The mining at orogenic gold deposits has significant negative environmental effects. Over 90% of ore extracted from orogenic gold deposits is treated by the process of cyanidation. The toxic waste created from this process is stored in tailings ponds, which presents a risk for contamination of soil and water in the event of accidents or negligence by those handling the toxic liquids. This contamination can occur in many forms such as dam failures, unregulated drainage into rivers, or leeching of toxic liquids through permeable soils. One such example of this type of environmental disaster is the August 19, 1995 Omai cyanide spill in which the tailings dam of the Canadian-owned Omai Gold Mines Ltd failed, releasing over 440,000 cubic meters of cyanide-laced effluent into the Omai river, causing over 80 km of disaster zone downriver. The energy consumption associated with operating a mine in an orogenic gold deposit also produces a large carbon footprint, which as a greenhouse gas contributes to climate change. Furthermore, creating space for open-pit mines, tailings ponds and mine infrastructure requires clearing vast amount of land, leading to deforestation and the destruction of natural habitats.

== Examples ==
- Bendigo, Australia
- Kalgoorlie
- Fazenda, Brazil
- Timmins, Canada
- Lamaque, Canada
- Val d'Or camp, Canada
- Seabee, Canada
- Salsigne, France
- The Oubasi orogenic gold deposit in Southern Ghana is host to mineral resources of over 70 Moz Au at a grade of 7.39g/t or higher, with a past production of 32 Moz Au.
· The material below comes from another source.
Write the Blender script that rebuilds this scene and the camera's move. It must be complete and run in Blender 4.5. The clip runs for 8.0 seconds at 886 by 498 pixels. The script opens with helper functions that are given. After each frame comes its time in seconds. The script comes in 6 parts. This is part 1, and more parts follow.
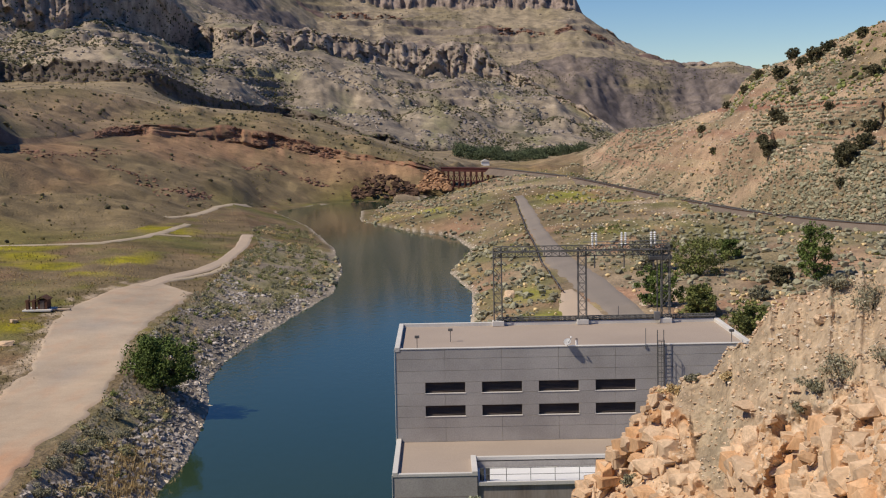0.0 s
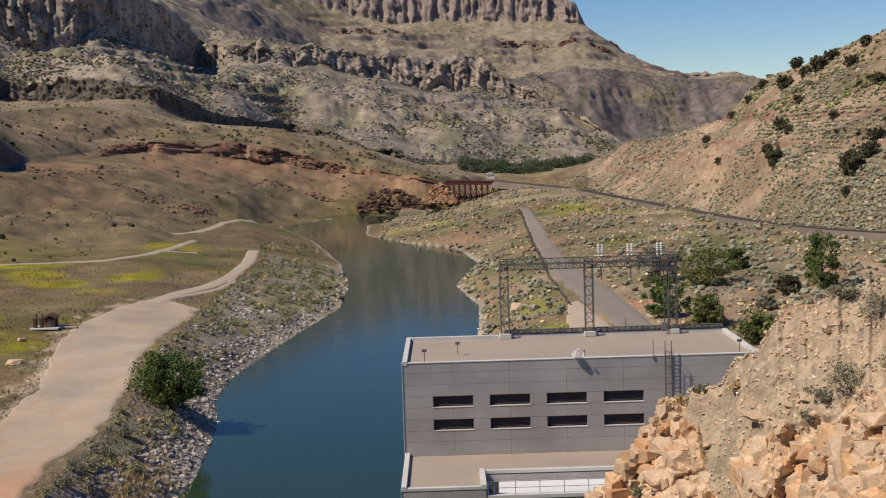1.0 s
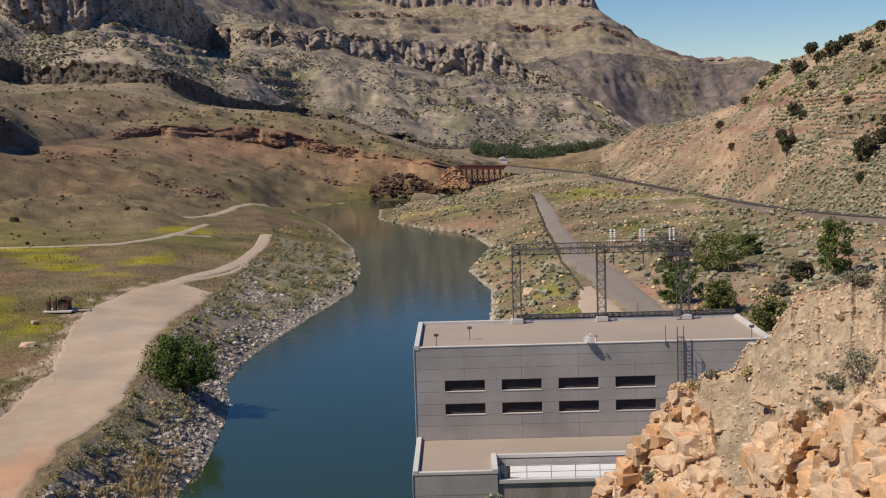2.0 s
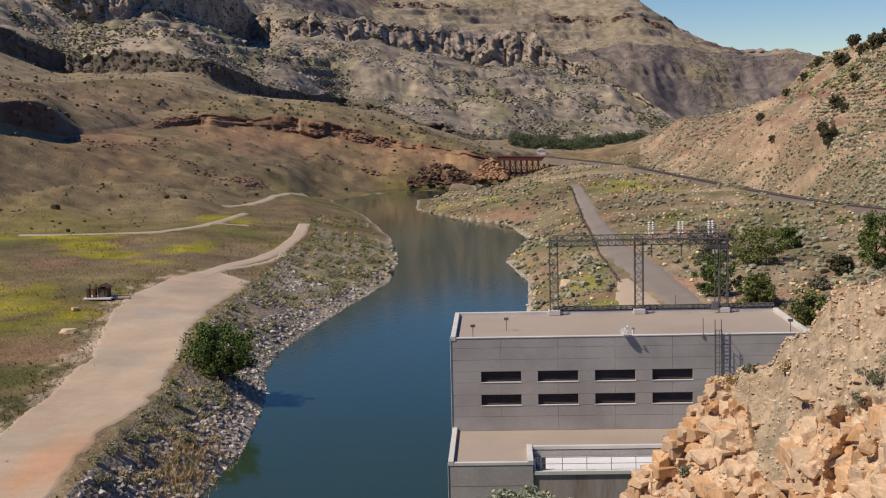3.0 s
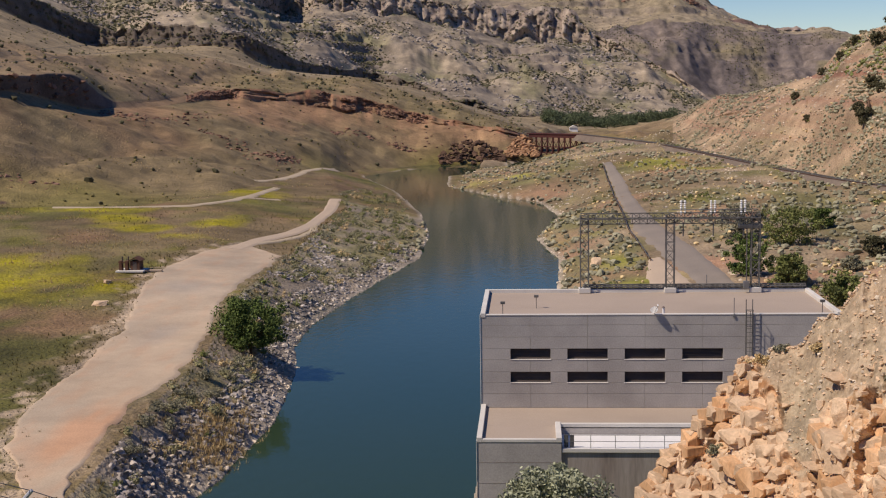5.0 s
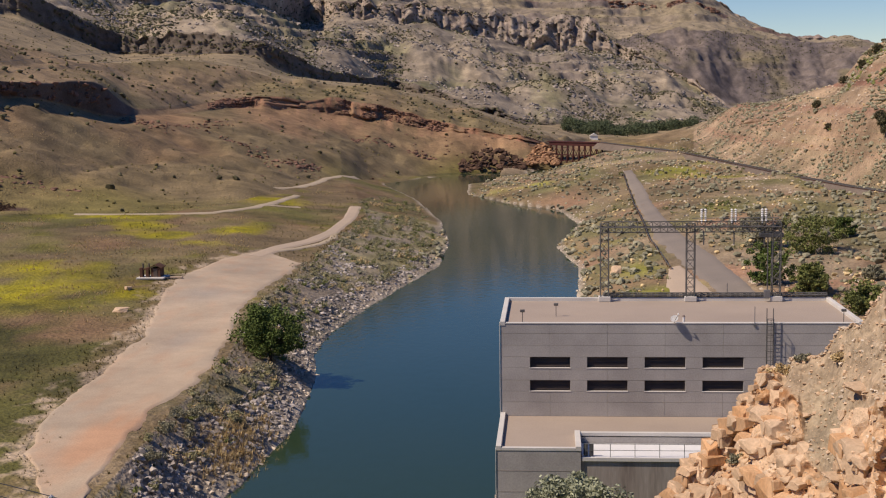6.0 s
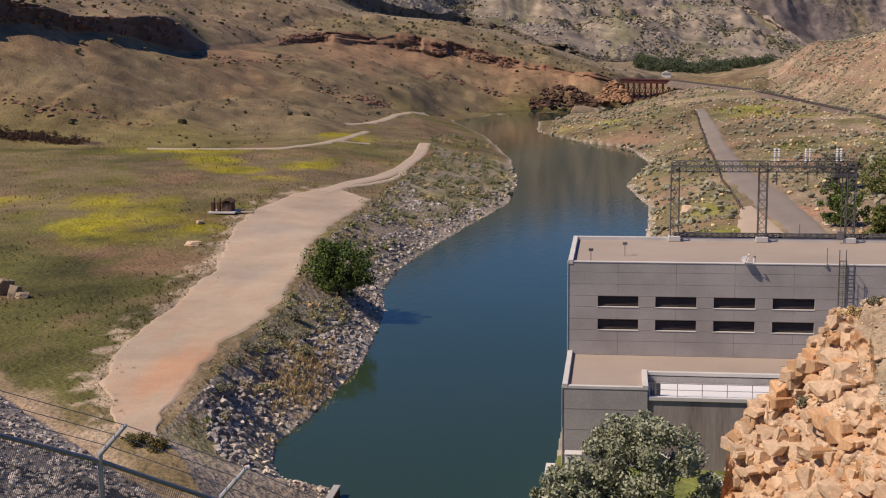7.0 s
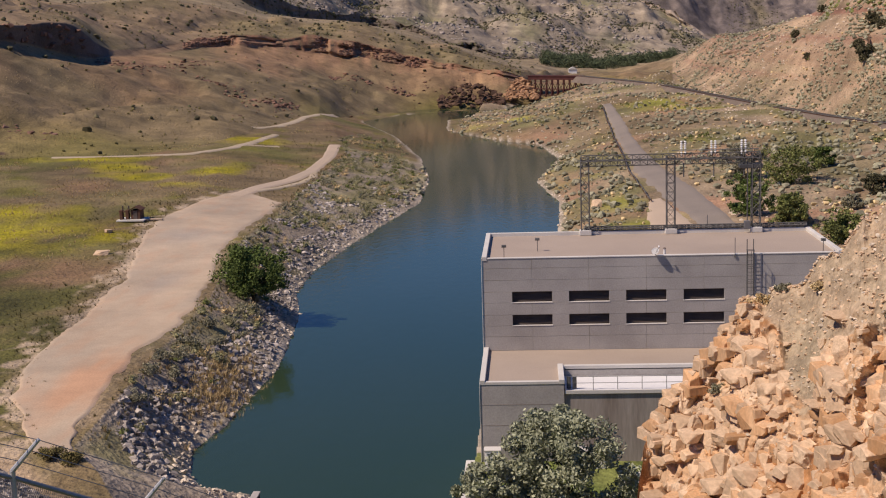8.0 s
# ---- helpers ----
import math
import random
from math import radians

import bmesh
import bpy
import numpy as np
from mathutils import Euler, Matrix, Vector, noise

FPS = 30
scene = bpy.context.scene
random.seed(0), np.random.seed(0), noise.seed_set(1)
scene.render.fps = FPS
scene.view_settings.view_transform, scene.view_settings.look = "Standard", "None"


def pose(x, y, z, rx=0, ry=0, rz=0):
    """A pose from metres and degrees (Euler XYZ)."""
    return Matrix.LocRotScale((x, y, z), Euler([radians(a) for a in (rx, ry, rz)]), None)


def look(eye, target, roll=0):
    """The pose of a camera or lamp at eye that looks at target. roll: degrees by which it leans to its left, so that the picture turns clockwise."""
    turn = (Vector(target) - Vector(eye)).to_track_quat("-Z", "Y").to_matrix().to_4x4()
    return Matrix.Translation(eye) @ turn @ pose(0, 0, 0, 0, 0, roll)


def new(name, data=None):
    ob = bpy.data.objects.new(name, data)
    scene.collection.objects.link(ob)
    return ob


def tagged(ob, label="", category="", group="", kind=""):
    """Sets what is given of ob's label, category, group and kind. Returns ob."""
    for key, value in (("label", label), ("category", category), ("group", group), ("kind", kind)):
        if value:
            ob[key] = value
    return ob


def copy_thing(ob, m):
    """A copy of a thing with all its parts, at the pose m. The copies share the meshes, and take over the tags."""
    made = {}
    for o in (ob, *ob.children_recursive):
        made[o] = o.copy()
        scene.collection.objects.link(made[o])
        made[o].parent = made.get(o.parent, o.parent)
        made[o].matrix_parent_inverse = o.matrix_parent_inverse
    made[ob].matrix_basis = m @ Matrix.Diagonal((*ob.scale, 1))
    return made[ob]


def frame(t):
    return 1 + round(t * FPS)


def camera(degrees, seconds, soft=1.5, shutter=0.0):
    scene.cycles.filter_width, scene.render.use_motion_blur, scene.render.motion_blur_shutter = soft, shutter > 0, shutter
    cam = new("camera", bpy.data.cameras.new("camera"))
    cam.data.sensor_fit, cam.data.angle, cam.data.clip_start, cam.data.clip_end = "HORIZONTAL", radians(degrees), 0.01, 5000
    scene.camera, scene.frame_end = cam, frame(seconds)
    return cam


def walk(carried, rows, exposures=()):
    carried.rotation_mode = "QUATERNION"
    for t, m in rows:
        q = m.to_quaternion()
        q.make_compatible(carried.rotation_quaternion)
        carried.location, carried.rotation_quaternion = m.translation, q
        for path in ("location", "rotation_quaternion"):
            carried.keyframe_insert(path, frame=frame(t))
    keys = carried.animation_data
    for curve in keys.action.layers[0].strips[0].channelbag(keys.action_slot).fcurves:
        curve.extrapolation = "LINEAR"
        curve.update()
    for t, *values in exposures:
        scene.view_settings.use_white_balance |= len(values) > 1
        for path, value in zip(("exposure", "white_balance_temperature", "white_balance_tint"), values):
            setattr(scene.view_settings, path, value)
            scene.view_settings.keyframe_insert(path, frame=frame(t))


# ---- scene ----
EYE = 33.0
PATH = [
    (0.0, pose(0.004, 0.006, EYE, 84.564, 1.097, -0.181)),
    (0.5, pose(0.004, 0.006, EYE, 84.285, 1.600, -0.254)),
    (1.0, pose(0.004, 0.006, EYE, 85.151, 1.816, 0.021)),
    (1.5, pose(0.004, 0.006, EYE, 84.482, 1.730, 0.252)),
    (1.7, pose(0.004, 0.006, EYE, 84.500, 1.720, 0.270)),
    (2.8, pose(0.004, 0.006, EYE, 84.322, 1.360, 2.034)),
    (3.0, pose(0.004, 0.006, EYE, 84.139, 1.315, 2.230)),
    (3.5, pose(0.004, 0.006, EYE, 83.940, 1.124, 3.089)),
    (4.0, pose(0.004, 0.006, EYE, 82.956, 0.969, 3.198)),
    (4.5, pose(0.004, 0.006, EYE, 83.069, 0.850, 3.749)),
    (4.7, pose(0.004, 0.006, EYE, 83.058, 0.850, 3.614)),
    (5.8, pose(0.004, 0.006, EYE, 83.530, 0.780, 3.818)),
    (6.0, pose(0.004, 0.006, EYE, 83.496, 0.766, 4.491)),
    (6.2, pose(0.004, 0.006, EYE, 83.150, 0.620, 5.813)),
    (6.5, pose(0.004, 0.006, EYE, 82.656, 0.327, 10.189)),
    (6.7, pose(0.004, 0.006, EYE, 81.850, 0.380, 10.580)),
    (7.0, pose(0.004, 0.006, EYE, 80.812, 0.538, 7.520)),
    (7.5, pose(0.004, 0.006, EYE, 81.021, 1.179, 5.964)),
    (8.0, pose(0.004, 0.006, EYE, 80.734, 1.713, 3.529)),
]
cam = camera(37.04, 8.0, soft=1.15)
walk(cam, PATH, exposures=((0, 0.06, 7150, 10), (3.5, 0.07, 7250, 12), (5.0, 0.08, 7350, 15), (6.5, 0.08, 7500, 17), (8, 0.11, 7450, 19)))

# ---- light: a clear day, sun high from the left and a little behind ----
TO_SUN = Vector((-0.88, -0.36, 1.13)).normalized()
world = bpy.data.worlds.new("sky")
scene.world = world
world.use_nodes = True
wn = world.node_tree
sky = wn.nodes.new("ShaderNodeTexSky")
sky.sky_type, sky.sun_disc = "NISHITA", False
sky.sun_elevation = math.asin(TO_SUN.z)
sky.sun_rotation = math.atan2(TO_SUN.x, TO_SUN.y)
sky.altitude, sky.dust_density, sky.ozone_density = 1400, 0.0, 4.6
wn.nodes["Background"].inputs["Strength"].default_value = 0.095
deep = wn.nodes.new("ShaderNodeHueSaturation")
deep.inputs["Saturation"].default_value, deep.inputs["Hue"].default_value = 1.3, 0.512
wn.links.new(sky.outputs[0], deep.inputs["Color"])
wn.links.new(deep.outputs[0], wn.nodes["Background"].inputs["Color"])
sun = new("sun", bpy.data.lights.new("sun", "SUN"))
sun.data.energy, sun.data.angle, sun.data.color = 4.1, radians(0.53), (1.0, 0.93, 0.82)
sun.matrix_world = look(TO_SUN * 400, (0, 0, 0))

# ---- small helpers ----
rng = np.random.default_rng(7)
LATTICE = np.random.default_rng(3).random((256, 256))


def value_noise(x, y):
    xi, yi = np.floor(x).astype(int), np.floor(y).astype(int)
    fx, fy = x - xi, y - yi
    fx, fy = fx * fx * (3 - 2 * fx), fy * fy * (3 - 2 * fy)
    a, b = LATTICE[xi & 255, yi & 255], LATTICE[(xi + 1) & 255, yi & 255]
    c, d = LATTICE[xi & 255, (yi + 1) & 255], LATTICE[(xi + 1) & 255, (yi + 1) & 255]
    return (a * (1 - fx) + b * fx) * (1 - fy) + (c * (1 - fx) + d * fx) * fy


def fbm(x, y, octaves=4):
    """Fractal noise from about -1 to 1."""
    total, size = 0.0, 1.0
    for k in range(octaves):
        total = total + size * (value_noise(x * 2**k + 17.3 * k, y * 2**k + 9.1 * k) * 2 - 1)
        size *= 0.5
    return total


def smooth(a, b, v):
    t = np.clip((v - a) / (b - a), 0, 1)
    return t * t * (3 - 2 * t)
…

The deposit is located in the Birimian orogen, where gold mining is known to have taken place back to the 17th century, but modern industrial-scale mining began in 1897 by the Ashanti Goldfields Company.
- Poura, Burkina Faso
- Vasil'kovsk, Kazakhstan
- Berezovsk, Russia
- The Olimpiada orogenic gold deposit is located in the Yenisei Ridge, on the western side of Siberia, Russia. It contains more than 50 Moz Au at an average grade of 4–4.6 g/t. Exploration of orogenic gold began after the year 1840 when the source of nearby placer gold deposits was being investigated, after which large-scale mining operations began in the 1990s.
- The Mother Lode Homestake is located in South Dakota, USA, and is a historic mine which was host to orogenic gold held within a banded iron formation (BIF). This deposit produced more than 40 Moz Au from 1876 to 2001. Although the deposit is BIF-hosted, the style of mineralization is described as hydrothermal, in which the BIF formed a favorable chemical trap for gold.